(Clips as scene scripts)
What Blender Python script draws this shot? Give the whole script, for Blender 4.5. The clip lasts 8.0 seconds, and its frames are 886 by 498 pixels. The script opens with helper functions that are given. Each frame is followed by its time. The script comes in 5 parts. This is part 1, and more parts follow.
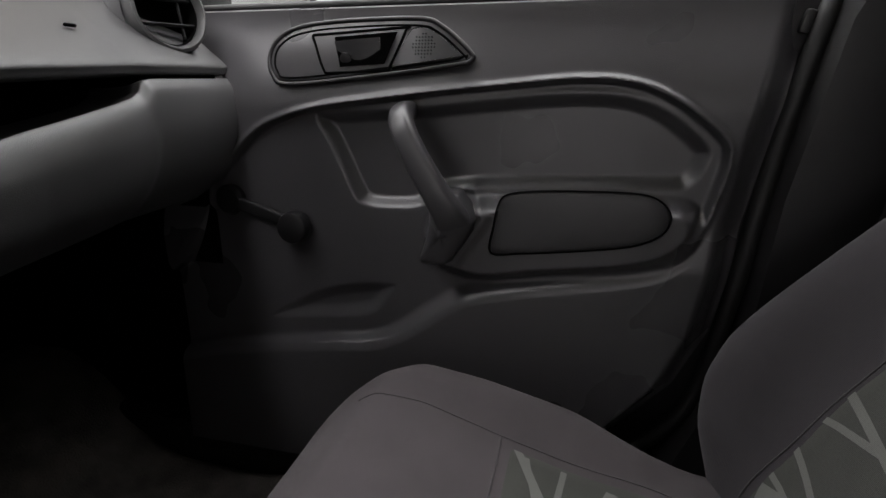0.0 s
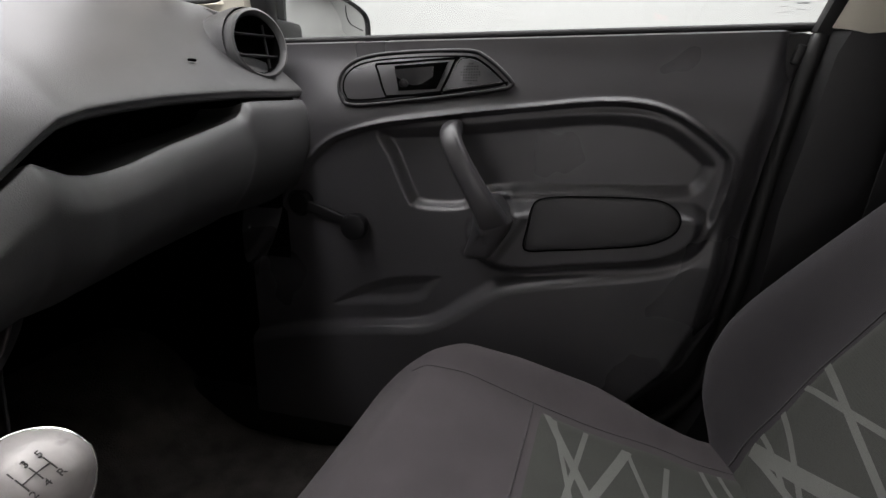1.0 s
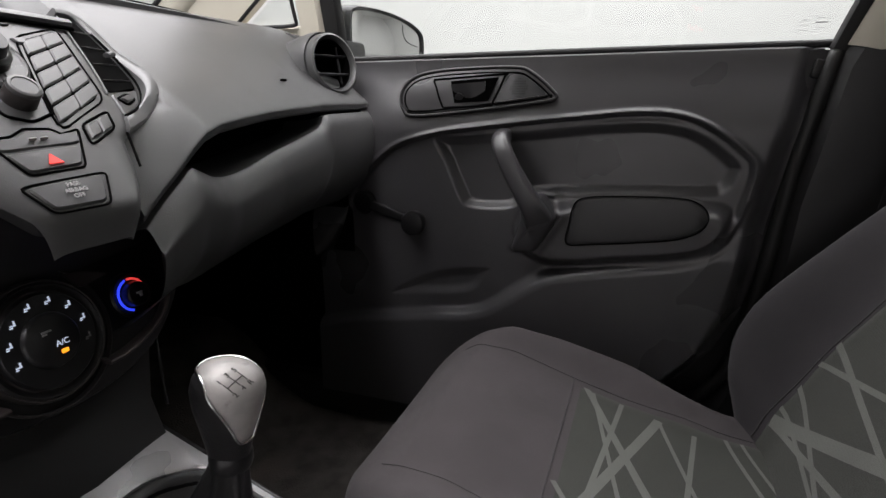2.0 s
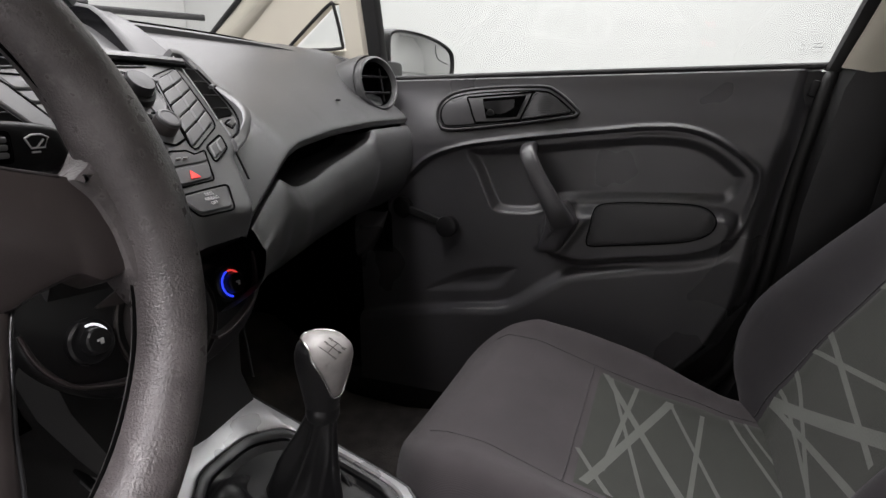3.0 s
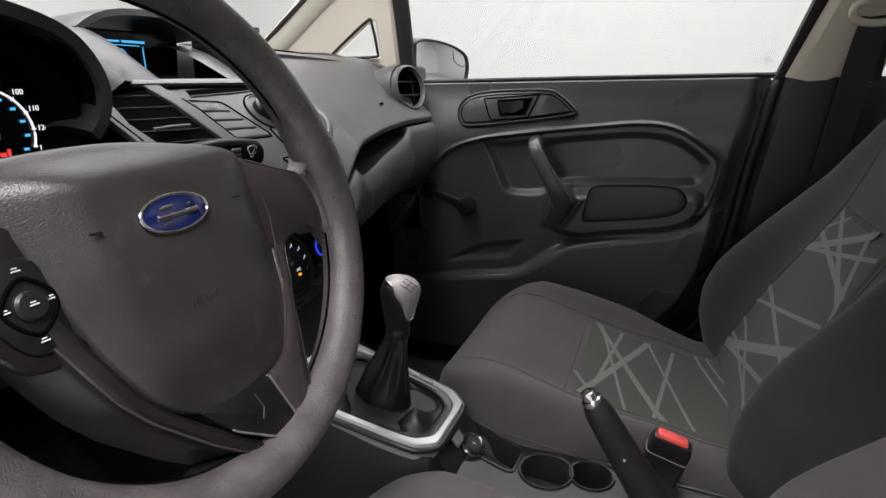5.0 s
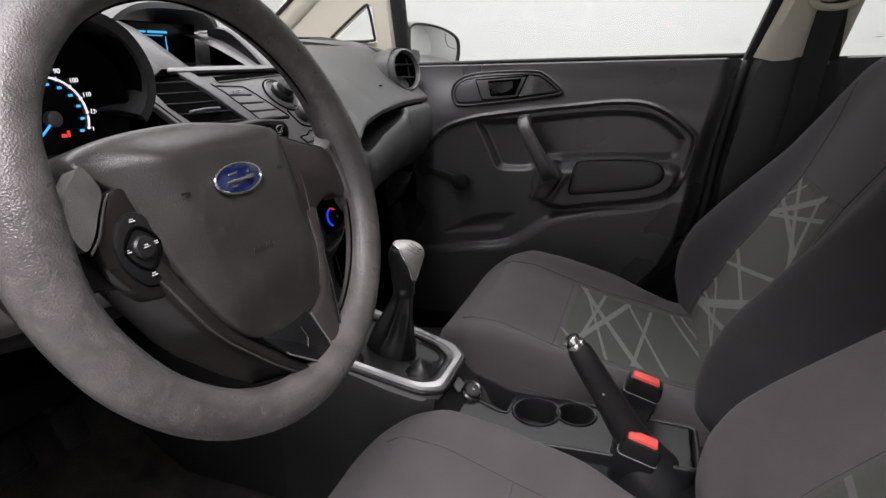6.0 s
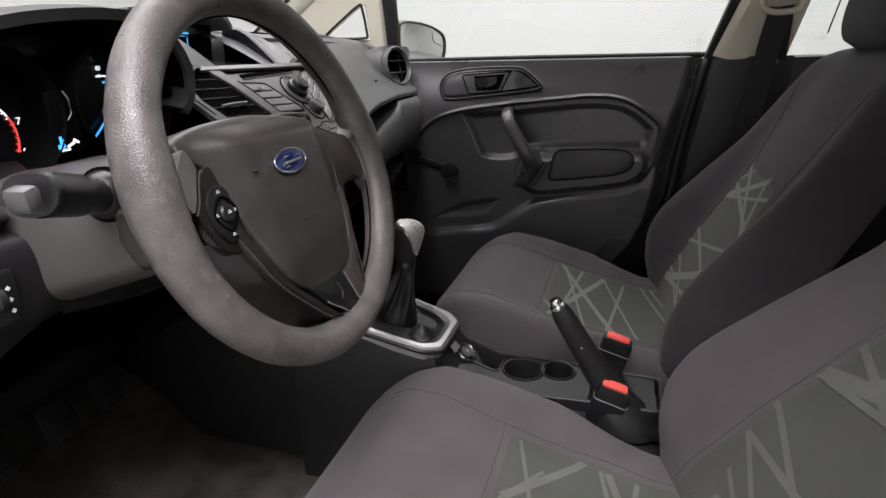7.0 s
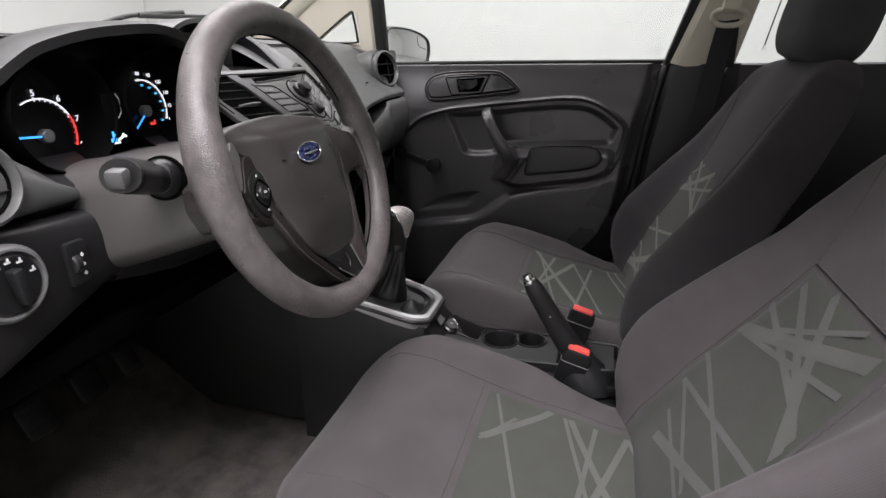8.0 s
---
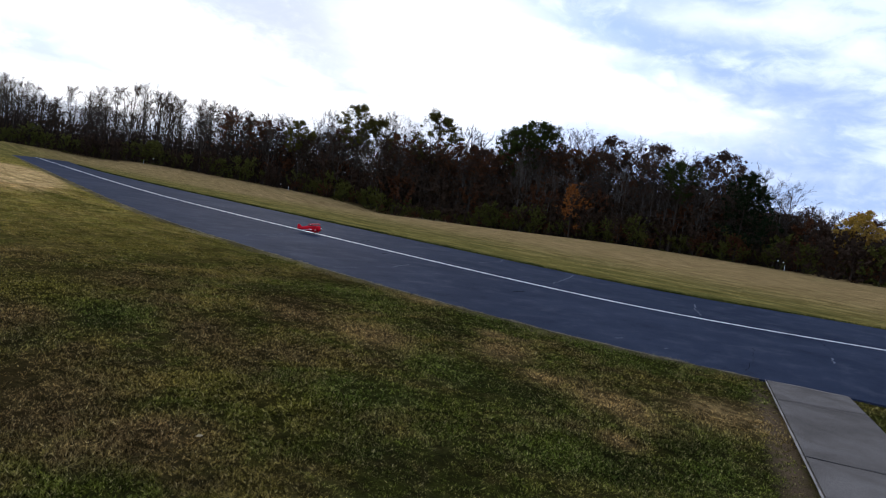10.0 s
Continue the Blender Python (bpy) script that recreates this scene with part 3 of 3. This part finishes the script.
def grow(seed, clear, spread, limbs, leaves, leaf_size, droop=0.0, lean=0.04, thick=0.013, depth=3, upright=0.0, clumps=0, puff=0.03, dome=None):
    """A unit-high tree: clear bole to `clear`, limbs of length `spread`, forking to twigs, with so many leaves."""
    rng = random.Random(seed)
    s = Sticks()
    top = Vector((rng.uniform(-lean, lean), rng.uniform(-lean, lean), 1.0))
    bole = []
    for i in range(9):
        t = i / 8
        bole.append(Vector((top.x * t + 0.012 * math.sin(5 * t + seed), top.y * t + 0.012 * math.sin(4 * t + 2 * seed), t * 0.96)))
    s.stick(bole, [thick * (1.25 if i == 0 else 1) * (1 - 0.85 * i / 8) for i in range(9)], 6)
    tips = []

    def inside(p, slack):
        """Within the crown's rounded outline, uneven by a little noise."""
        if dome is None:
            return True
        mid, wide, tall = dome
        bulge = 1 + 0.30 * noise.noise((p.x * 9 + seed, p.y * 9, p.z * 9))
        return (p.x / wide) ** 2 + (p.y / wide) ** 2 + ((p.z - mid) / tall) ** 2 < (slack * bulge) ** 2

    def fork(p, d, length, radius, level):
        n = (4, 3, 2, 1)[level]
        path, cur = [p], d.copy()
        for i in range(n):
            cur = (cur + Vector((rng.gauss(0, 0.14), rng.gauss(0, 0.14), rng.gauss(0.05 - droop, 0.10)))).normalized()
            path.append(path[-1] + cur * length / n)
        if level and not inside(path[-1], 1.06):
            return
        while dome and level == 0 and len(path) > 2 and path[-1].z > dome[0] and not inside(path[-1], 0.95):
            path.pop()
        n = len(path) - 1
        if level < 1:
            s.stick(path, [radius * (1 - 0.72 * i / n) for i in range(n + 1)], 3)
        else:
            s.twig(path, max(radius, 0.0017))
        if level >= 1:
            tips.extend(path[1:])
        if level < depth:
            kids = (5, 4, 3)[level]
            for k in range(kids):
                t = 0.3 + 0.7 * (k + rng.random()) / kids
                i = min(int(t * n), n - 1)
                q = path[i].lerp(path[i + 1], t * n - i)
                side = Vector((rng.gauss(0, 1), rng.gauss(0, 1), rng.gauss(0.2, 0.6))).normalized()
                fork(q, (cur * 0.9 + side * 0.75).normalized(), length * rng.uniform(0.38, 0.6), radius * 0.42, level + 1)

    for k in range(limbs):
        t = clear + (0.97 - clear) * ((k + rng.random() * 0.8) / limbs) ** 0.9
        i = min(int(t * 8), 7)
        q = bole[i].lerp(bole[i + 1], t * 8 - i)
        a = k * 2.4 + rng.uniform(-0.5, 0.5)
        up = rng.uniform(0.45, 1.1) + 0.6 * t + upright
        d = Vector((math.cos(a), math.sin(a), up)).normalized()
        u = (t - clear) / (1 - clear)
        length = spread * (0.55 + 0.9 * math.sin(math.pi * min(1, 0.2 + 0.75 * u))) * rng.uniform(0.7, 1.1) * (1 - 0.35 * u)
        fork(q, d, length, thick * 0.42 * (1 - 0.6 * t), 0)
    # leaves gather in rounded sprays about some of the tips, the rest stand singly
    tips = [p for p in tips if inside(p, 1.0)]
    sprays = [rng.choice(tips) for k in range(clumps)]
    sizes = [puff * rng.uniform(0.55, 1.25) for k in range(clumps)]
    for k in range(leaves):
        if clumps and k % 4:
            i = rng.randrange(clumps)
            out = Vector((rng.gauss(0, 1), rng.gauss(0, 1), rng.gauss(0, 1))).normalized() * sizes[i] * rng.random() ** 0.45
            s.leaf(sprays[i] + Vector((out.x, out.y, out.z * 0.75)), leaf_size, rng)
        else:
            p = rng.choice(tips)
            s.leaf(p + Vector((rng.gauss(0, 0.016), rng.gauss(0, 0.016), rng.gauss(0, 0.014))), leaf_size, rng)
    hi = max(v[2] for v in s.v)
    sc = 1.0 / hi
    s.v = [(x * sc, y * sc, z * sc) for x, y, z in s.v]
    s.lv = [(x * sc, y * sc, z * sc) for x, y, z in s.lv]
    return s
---
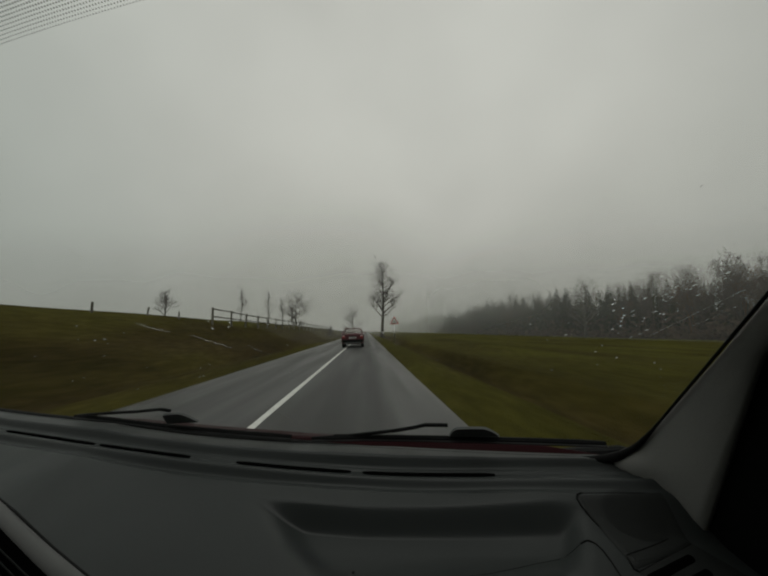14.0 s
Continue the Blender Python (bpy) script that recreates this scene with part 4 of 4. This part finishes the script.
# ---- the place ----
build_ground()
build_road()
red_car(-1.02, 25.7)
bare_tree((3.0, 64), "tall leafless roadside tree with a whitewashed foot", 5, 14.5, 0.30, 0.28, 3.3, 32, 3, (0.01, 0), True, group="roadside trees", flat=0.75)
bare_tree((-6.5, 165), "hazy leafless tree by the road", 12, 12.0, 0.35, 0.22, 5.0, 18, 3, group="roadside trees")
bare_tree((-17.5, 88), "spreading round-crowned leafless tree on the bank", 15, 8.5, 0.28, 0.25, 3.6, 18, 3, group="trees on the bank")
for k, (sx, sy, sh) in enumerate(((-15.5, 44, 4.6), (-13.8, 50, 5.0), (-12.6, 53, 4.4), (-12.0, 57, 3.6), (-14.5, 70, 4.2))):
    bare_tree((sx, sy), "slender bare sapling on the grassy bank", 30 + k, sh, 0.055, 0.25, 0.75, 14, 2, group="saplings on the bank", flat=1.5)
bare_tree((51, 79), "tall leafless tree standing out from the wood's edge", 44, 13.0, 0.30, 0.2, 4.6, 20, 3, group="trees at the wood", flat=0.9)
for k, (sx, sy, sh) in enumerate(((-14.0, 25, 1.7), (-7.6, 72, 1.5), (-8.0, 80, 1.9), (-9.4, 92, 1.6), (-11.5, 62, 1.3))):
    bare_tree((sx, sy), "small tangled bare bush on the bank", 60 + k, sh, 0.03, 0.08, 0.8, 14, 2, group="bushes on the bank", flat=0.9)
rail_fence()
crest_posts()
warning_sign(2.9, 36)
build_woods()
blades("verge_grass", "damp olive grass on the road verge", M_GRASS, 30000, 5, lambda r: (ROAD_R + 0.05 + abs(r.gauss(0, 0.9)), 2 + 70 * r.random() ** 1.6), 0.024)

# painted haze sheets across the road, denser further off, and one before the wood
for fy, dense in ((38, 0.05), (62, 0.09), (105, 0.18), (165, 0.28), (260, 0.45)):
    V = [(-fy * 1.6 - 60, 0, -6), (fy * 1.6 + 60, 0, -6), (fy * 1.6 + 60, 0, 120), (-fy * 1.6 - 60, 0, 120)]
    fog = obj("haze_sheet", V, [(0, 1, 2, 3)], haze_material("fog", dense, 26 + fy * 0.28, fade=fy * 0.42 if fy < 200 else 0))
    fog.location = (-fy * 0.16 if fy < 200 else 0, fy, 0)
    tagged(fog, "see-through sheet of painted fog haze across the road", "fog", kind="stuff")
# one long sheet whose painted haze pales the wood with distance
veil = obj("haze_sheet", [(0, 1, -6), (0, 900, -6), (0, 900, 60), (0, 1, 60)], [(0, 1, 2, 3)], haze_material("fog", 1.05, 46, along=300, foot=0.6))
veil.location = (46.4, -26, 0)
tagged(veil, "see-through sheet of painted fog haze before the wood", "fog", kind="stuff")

## Task statement:
Locate all lines that include the word "recreates" and copy them out.

## Task result:
Continue the Blender Python (bpy) script that recreates this scene with part 3 of 3. This part finishes the script.
Continue the Blender Python (bpy) script that recreates this scene with part 4 of 4. This part finishes the script.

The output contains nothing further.